Police corporal Jeremy McCulloch can easily be described as a gentle soul. His soft-spoken manner seems at odds with what you would expect from a cop tasked with dealing with gangs and at-risk youth. Jeremy is the program coordinator for the Conscience Youth Development Programme (CYDP), a government agency with the mandate to engage at-risk youth before they get involved in violent criminal activity. Jeremy believes if he can intervene with young men like Jerrie Jones now, he won’t have to arrest them later.
Jerrie and thirty-nine other youth are attending CYDP Expedition, the programme’s annual summer camp. For one week they live, learn, and play together. Activities range from motivational talks and life lessons to sports and recreation. Bringing together young men from rival neighbourhoods is potentially volatile; hence the need for security and early intervention as soon as camp begins. “We know who is going to have trouble with whom”, says Jeremy. “The first thing we did at camp was gather those people together and say we want to know if you can work along with us to help secure the others, to work as one family. And it’s working, so far.”

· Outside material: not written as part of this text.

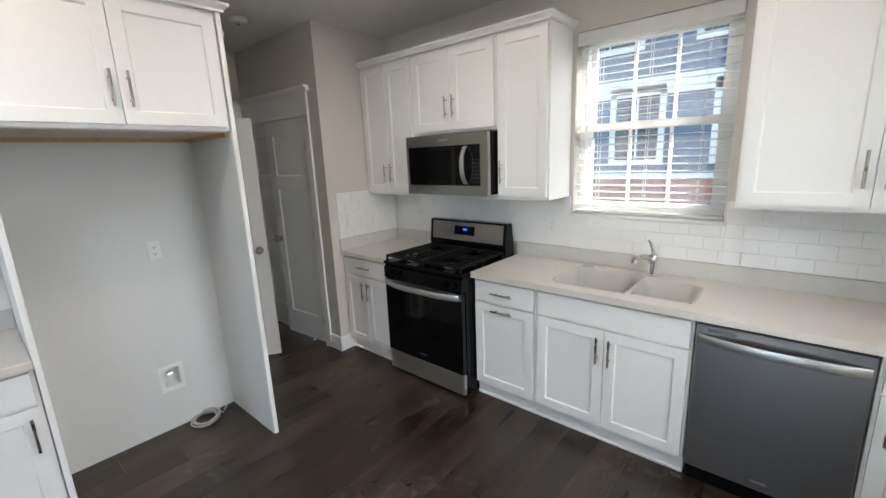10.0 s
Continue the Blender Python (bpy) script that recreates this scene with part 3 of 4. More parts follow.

However, Expedition 2017 almost did not happen. Government cutbacks earlier this year left CYDP without the financial resources they needed to hold the camp. Fortunately, thanks to the assistance of UNICEF Belize, camp was not cancelled.
The young men at Expedition were selected from nearly 300 CYDP participants that Jeremy and his team work with on a year-round basis. This particular group of campers were deliberately chosen because they show promise but are still at risk of heading in the wrong direction. “These kids have the potential to become gang leaders”, Jeremy explains. “This is an opportunity to help them make a U-turn before that happens.”

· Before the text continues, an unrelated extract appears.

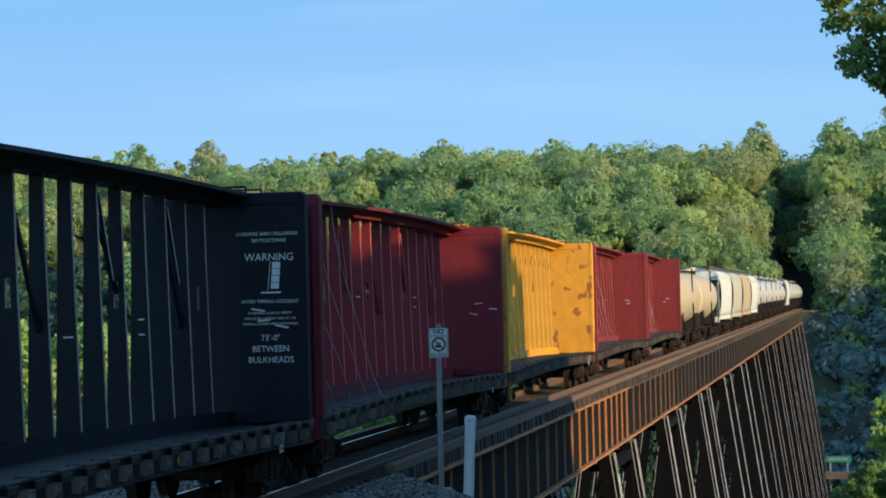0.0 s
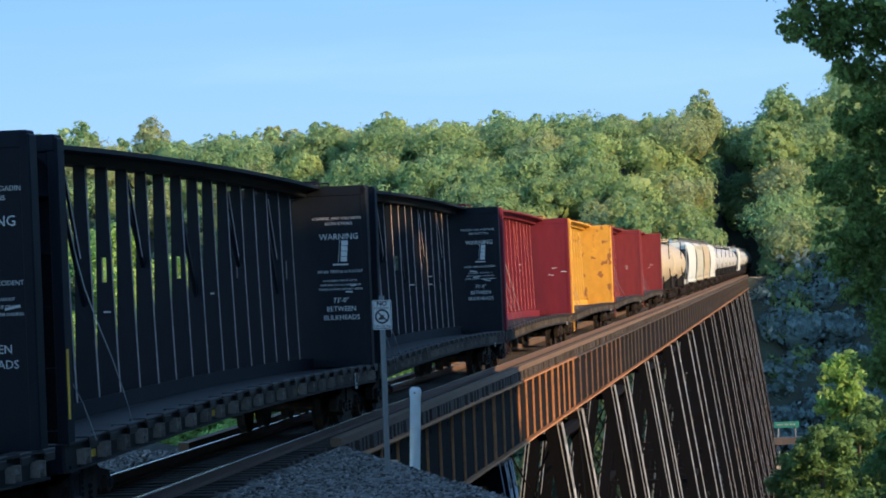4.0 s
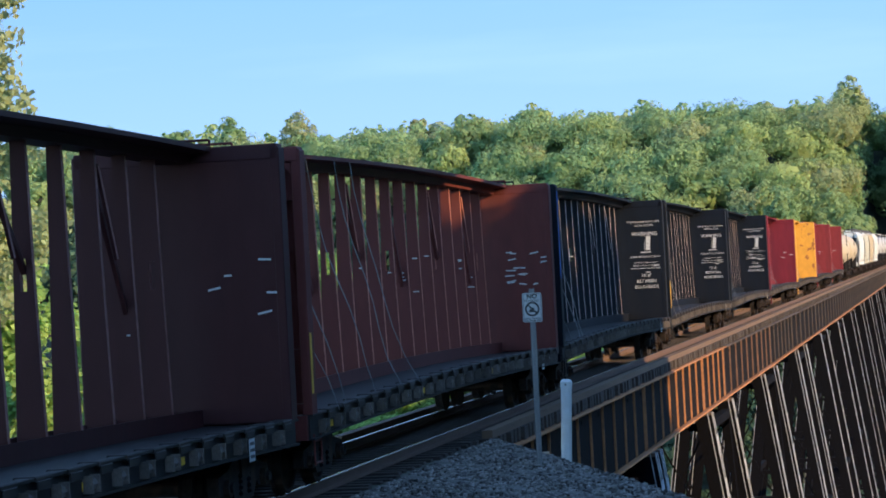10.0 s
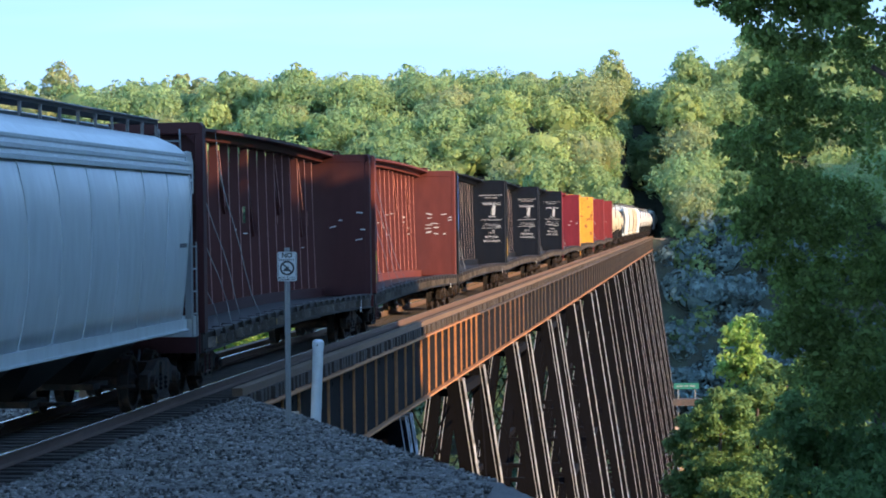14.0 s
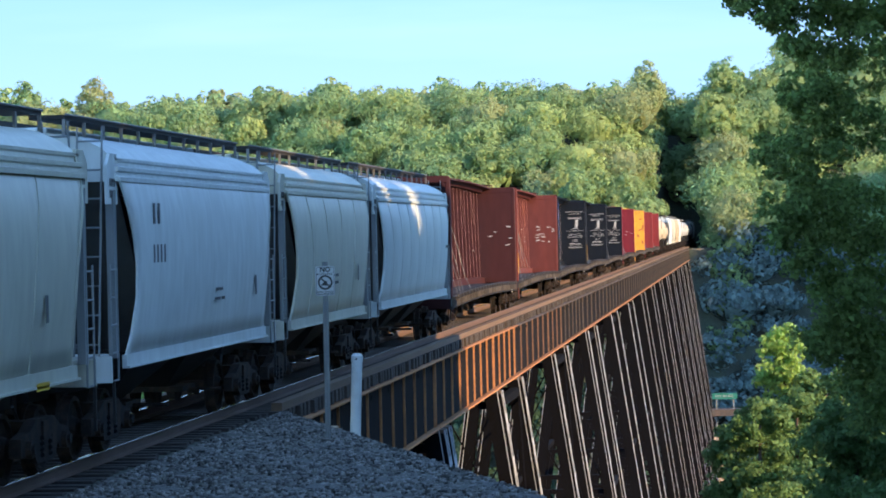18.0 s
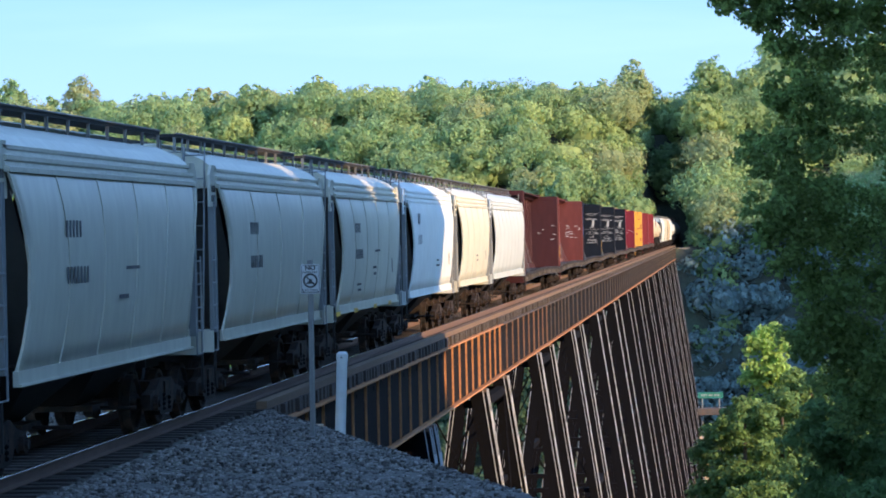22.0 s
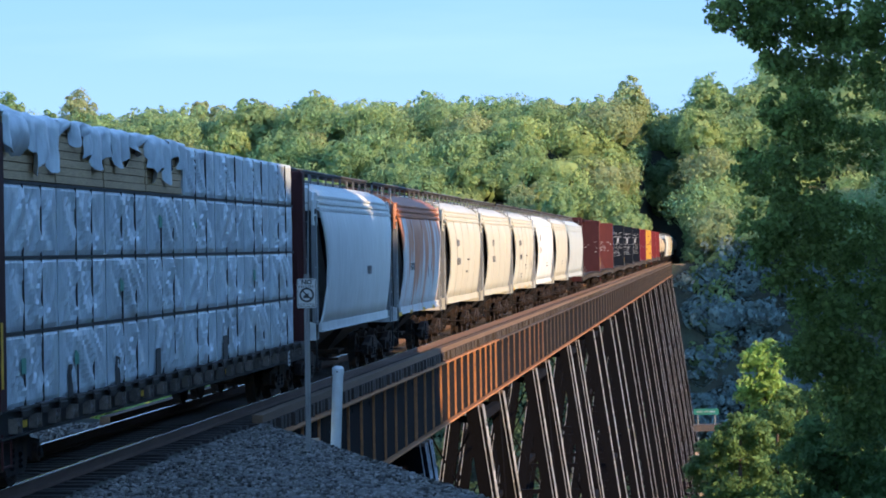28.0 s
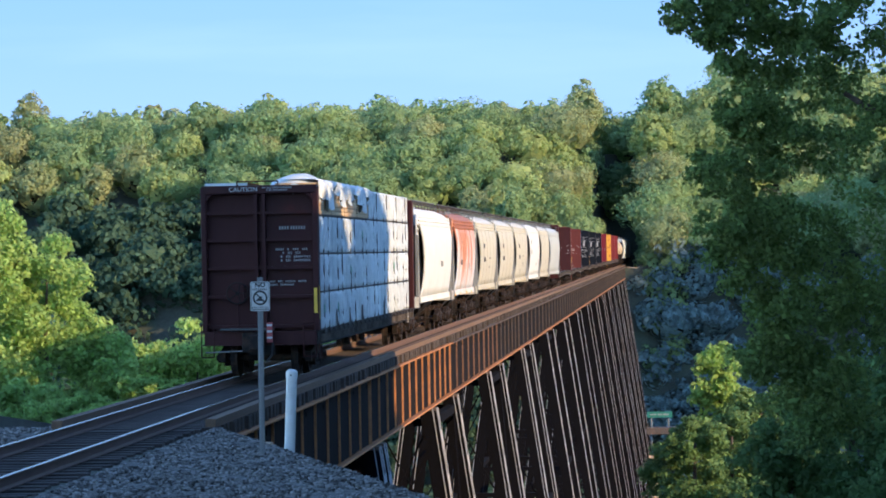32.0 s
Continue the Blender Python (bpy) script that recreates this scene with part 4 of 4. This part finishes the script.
def dome(rng, x, y, z, wide, tall, leaves, size, lobes=34, core=150):
    """A broad far tree: clumps over a rounded crown that comes down to the ground, round a dense core."""
    rz = tall * 0.46
    c = np.array([x, y, z + tall - rz])
    d = rng.normal(size=(lobes, 3))
    d[:, 2] = np.abs(d[:, 2]) * 0.9 - 0.35
    d /= np.linalg.norm(d, axis=1, keepdims=True)
    r = np.array([wide, wide, rz])
    lc = d * r * rng.uniform(0.55, 0.92, (lobes, 1))
    lr = rng.uniform(0.22, 0.40, lobes) * wide
    pick = rng.integers(0, lobes, leaves)
    n = rng.normal(size=(leaves, 3)) + 0.6 * d[pick] + np.array([0, 0, 0.3])
    n /= np.linalg.norm(n, axis=1, keepdims=True)
    p = c + lc[pick] + n * (lr[pick] * rng.uniform(0.7, 1.12, leaves))[:, None] * np.array([1, 1, 0.8])
    t = n + 0.24 * rng.normal(size=n.shape)
    t /= np.linalg.norm(t, axis=1, keepdims=True)
    a = diamonds(rng, p, t, size)
    n = rng.normal(size=(core, 3))
    n /= np.linalg.norm(n, axis=1, keepdims=True)
    n[:, 2] = np.where(n[:, 2] < 0, n[:, 2] * 1.5, n[:, 2])
    return np.concatenate([a, diamonds(rng, c + n * r * 0.66, n / np.linalg.norm(n, axis=1, keepdims=True), wide * 0.22)])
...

When CYDP began in 1995 it employed much more of a military boot-camp approach to working with young people. That philosophy radically changed in 2014 when program officers at CYDP received training in Teaching Personal Responsibility through Sports (TPRS) from Dr. Paul Wright of Northern Illinois University. “People think that because we are police officers that everything is going to be paramilitary when enforcing discipline”, explains Jeremy. “But once you push too hard they will push back and you will lose them. I don’t want them to see us as the enemy. Otherwise how will we get them to trust us?”

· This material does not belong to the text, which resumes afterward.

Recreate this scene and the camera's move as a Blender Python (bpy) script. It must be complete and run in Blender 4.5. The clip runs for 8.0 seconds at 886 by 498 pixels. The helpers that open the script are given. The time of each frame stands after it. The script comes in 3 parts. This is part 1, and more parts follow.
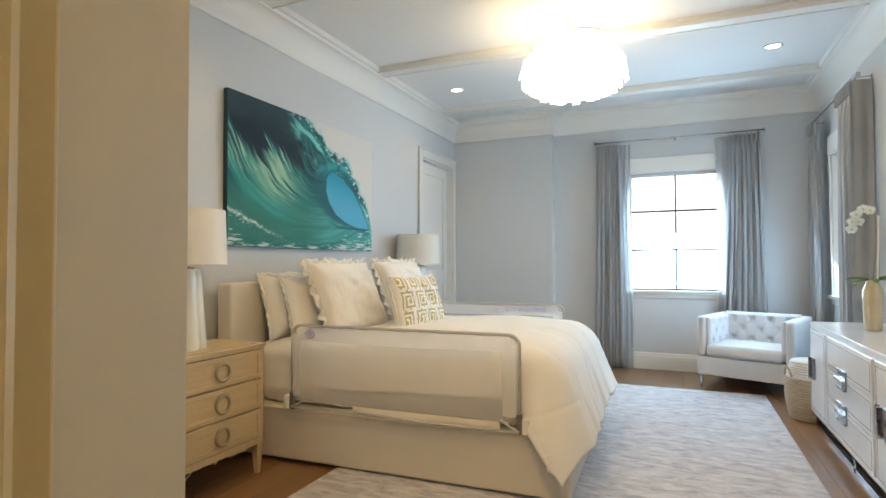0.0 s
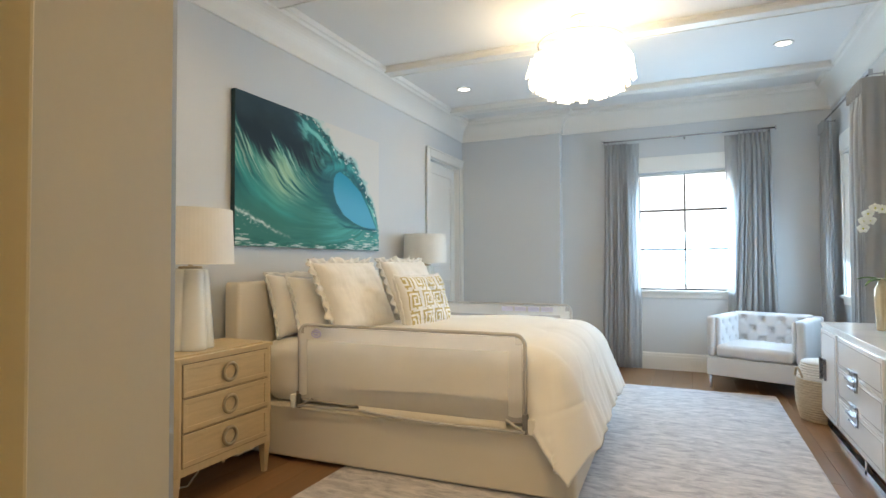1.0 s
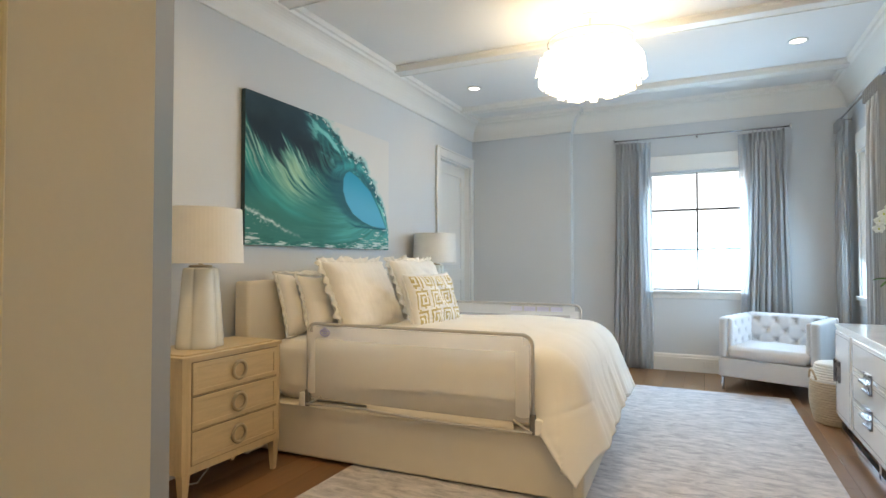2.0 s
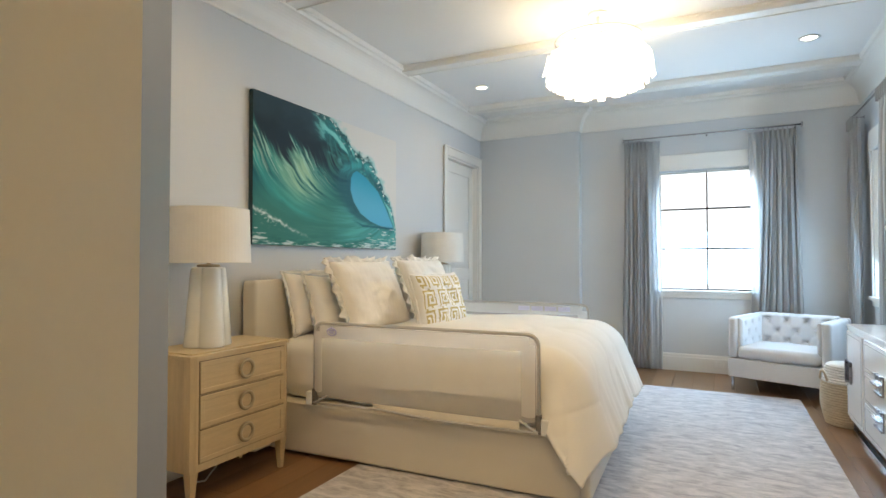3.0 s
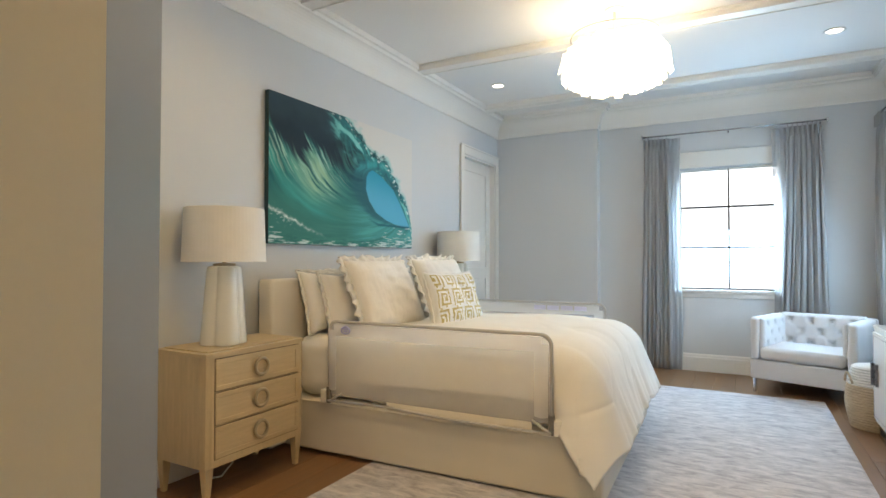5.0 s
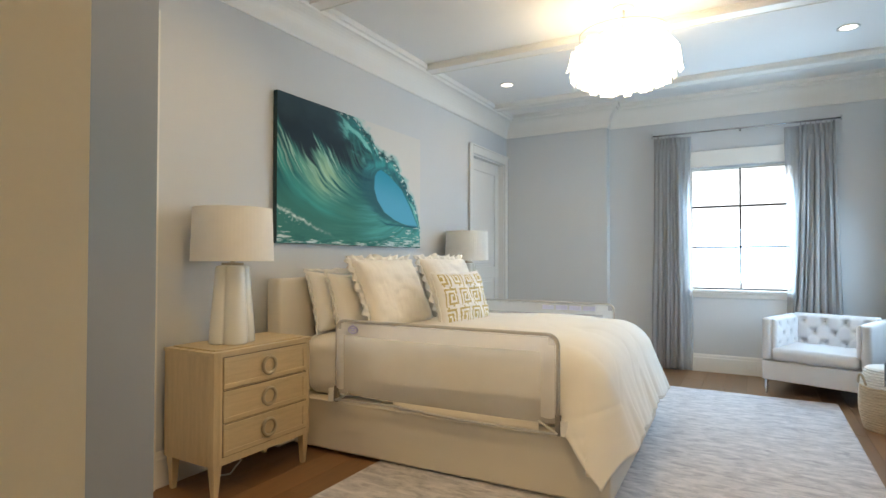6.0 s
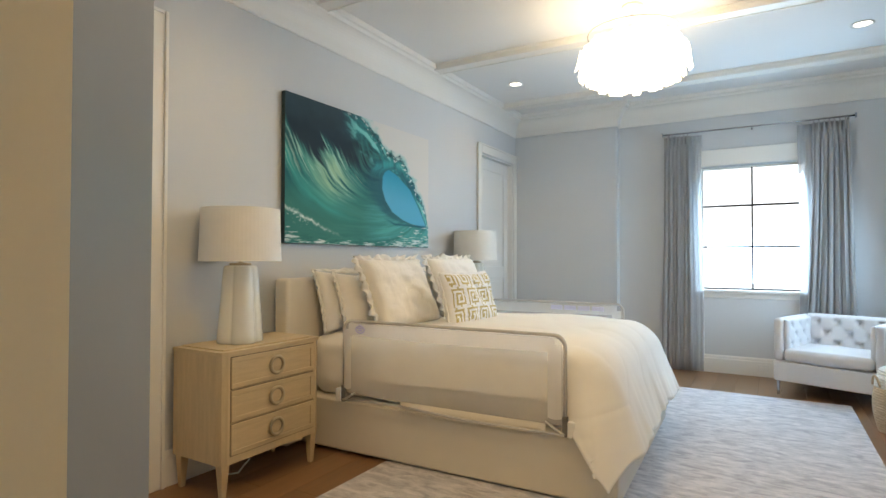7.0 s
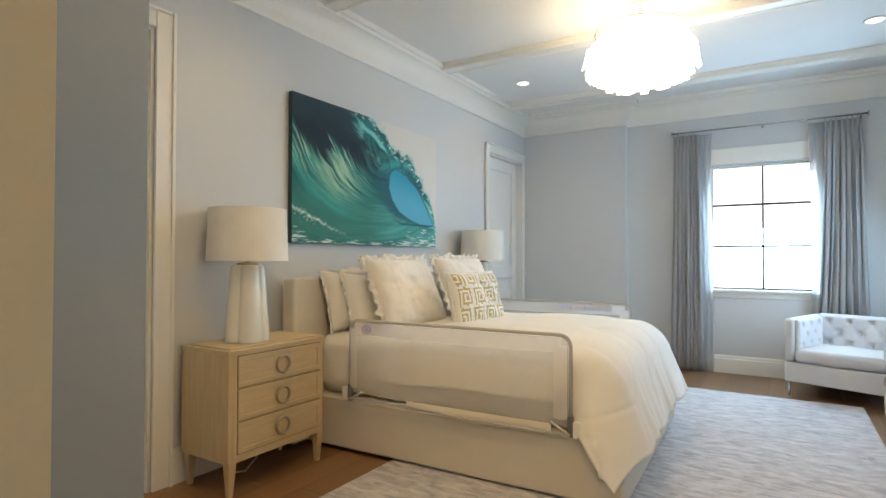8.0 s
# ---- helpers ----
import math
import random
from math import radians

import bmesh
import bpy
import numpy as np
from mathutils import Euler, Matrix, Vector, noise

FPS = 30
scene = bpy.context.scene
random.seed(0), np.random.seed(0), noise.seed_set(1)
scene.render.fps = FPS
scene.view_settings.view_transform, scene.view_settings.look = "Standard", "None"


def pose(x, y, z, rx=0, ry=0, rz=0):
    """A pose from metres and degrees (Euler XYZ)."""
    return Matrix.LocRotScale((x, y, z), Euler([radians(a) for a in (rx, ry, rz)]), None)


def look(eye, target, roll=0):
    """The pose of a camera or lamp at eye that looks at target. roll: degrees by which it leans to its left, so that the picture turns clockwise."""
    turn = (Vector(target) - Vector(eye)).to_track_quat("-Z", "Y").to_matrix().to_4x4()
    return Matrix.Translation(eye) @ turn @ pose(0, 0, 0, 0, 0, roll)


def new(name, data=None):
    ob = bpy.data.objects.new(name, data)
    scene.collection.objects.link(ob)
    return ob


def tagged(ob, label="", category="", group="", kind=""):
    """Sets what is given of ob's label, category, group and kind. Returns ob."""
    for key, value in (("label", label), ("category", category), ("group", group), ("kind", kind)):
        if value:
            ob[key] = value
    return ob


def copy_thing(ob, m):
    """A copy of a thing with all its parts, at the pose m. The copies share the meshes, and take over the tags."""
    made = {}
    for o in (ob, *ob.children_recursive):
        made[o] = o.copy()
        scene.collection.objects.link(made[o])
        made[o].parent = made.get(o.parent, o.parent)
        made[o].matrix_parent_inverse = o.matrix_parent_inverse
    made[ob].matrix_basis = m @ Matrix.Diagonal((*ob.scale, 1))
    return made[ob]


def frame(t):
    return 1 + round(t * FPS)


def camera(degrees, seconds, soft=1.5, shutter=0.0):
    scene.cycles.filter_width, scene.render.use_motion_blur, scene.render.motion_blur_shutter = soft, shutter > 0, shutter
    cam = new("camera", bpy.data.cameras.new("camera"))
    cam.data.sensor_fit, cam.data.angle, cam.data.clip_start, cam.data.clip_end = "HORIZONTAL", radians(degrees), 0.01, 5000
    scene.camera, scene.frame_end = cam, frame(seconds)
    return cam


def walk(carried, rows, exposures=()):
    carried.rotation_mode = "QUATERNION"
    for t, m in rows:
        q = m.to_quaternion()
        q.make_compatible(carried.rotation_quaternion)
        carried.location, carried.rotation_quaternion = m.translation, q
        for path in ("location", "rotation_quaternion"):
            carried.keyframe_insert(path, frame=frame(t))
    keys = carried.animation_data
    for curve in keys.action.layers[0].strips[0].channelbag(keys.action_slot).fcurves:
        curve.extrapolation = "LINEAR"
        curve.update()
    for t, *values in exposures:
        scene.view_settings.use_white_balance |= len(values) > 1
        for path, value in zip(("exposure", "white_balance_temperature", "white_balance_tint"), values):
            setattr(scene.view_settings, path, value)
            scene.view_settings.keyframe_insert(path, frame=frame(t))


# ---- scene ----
cam = camera(77.9, 8.0)
PATH = [
    (0, (2.706, -0.268, 1.221), (1.912, 1.567, 1.274), -0.2),
    (0.5, (2.714, -0.264, 1.225), (1.903, 1.564, 1.276), -0.2),
    (1, (2.721, -0.259, 1.222), (1.897, 1.563, 1.273), -0.2),
    (1.5, (2.731, -0.254, 1.223), (1.888, 1.559, 1.273), -0.1),
    (3, (2.756, -0.242, 1.227), (1.863, 1.547, 1.272), -0.0),
    (3.5, (2.762, -0.238, 1.224), (1.859, 1.546, 1.27), -0.0),
    (4, (2.768, -0.23, 1.222), (1.848, 1.545, 1.268), -0.0),
    (4.5, (2.778, -0.224, 1.227), (1.839, 1.542, 1.27), -0.0),
    (6, (2.808, -0.209, 1.232), (1.817, 1.527, 1.269), 0.1),
    (6.5, (2.812, -0.202, 1.23), (1.807, 1.527, 1.268), 0.1),
    (7, (2.823, -0.195, 1.236), (1.799, 1.523, 1.271), 0.1),
    (7.5, (2.833, -0.191, 1.235), (1.797, 1.52, 1.27), 0.1),
    (8, (2.844, -0.185, 1.237), (1.79, 1.514, 1.27), 0.1),
]
walk(cam, [(t, look(eye, target, roll)) for t, eye, target, roll in PATH], [(0.0, 0.04), (4.0, 0.02), (8.0, -0.04)])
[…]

It was sports that first attracted Jerrie to CYDP. He does not hesitate to credit Jeremy and the other officers from the program for helping him to stay on the right path. “I don’t know how it feels to have a father, but the way they treat us is like they are our dad. With CYDP we get access to anything we need like sports or computers. We have their cell numbers and anytime we are in trouble or need someone to talk with they are there.”
“When I first got to know Jerrie I asked why are you hanging out with a particular set of people and he told me he had no other choice”, recalls Jeremy. “He is not rooted as deep (in negative activity) as the rest but he has been involved. He is trying to take himself away from that environment as much as possible, even if that means being at our office 7 days per week.”
For Jeremy, constant engagement is the key to success. These boys may be at camp for one week, but it’s the efforts he and his colleagues make during the other fifty-one weeks of the year that really matter. “It takes a lot of work when we get back to Belize City”, he explains, “We may have good influence over them here, but what about the (gang) leaders when these boys go back to Belize City?”
Surprisingly, Jeremy says one of the major sources of support for CYDP’s efforts comes from some of those very gang leaders themselves. “If you get to know those guys you will see that many of them were dragged into that life because they were not given any other opportunity. You don’t want to go in there and have them see us as the enemy because then our job will be useless. They will fight back and for some reason they have more resources than we do”, Jeremy says, punctuating his last remark with a slight laugh. “So we tell them give us your young people and we will get them out of this.”
So far it appears Jerrie is determined to be one of those young people who gets out. Not only has he remained free from the clutches of gangs, he has also returned to school. He attends classes in the evening with his tuition fees paid for by CYDP. He plans to go on to university after he graduates from high school with the goal of getting a job that will allow him to help support his mother and siblings.
Jeremy has learned from experience to be pragmatic when measuring the achievements of CYDP. He knows they won’t save every young man in the program and his voice breaks with emotion when he speaks about the number of funerals he has had to attend over the years.
But it’s what is happening here, at this camp, that encourages Jeremy. Forty boys, one week, no fights - that is how he defines success this week. And Jerrie agrees.
“I didn’t know any of these young men before. I only knew the crew I came with. But now I know every single one of them. We can actually sit down and have a conversation. If we meet in the city and something happens, we will be together. Why?” Jerrie pauses only briefly before answering his own question, “Because we share this love, we already had fun together. We had this experience that taught us we are not negative people.”
Jeremy echoes that sentiment but is much more matter of fact when expressing his expectations for the after-effects of camp. “Come Monday we can be hopeful that we will have forty young men from six different neighbourhoods who don’t want to kill each other.”
With 2017 on track to be another record year for homicides in Belize, the residents of a beleaguered city would welcome that as well.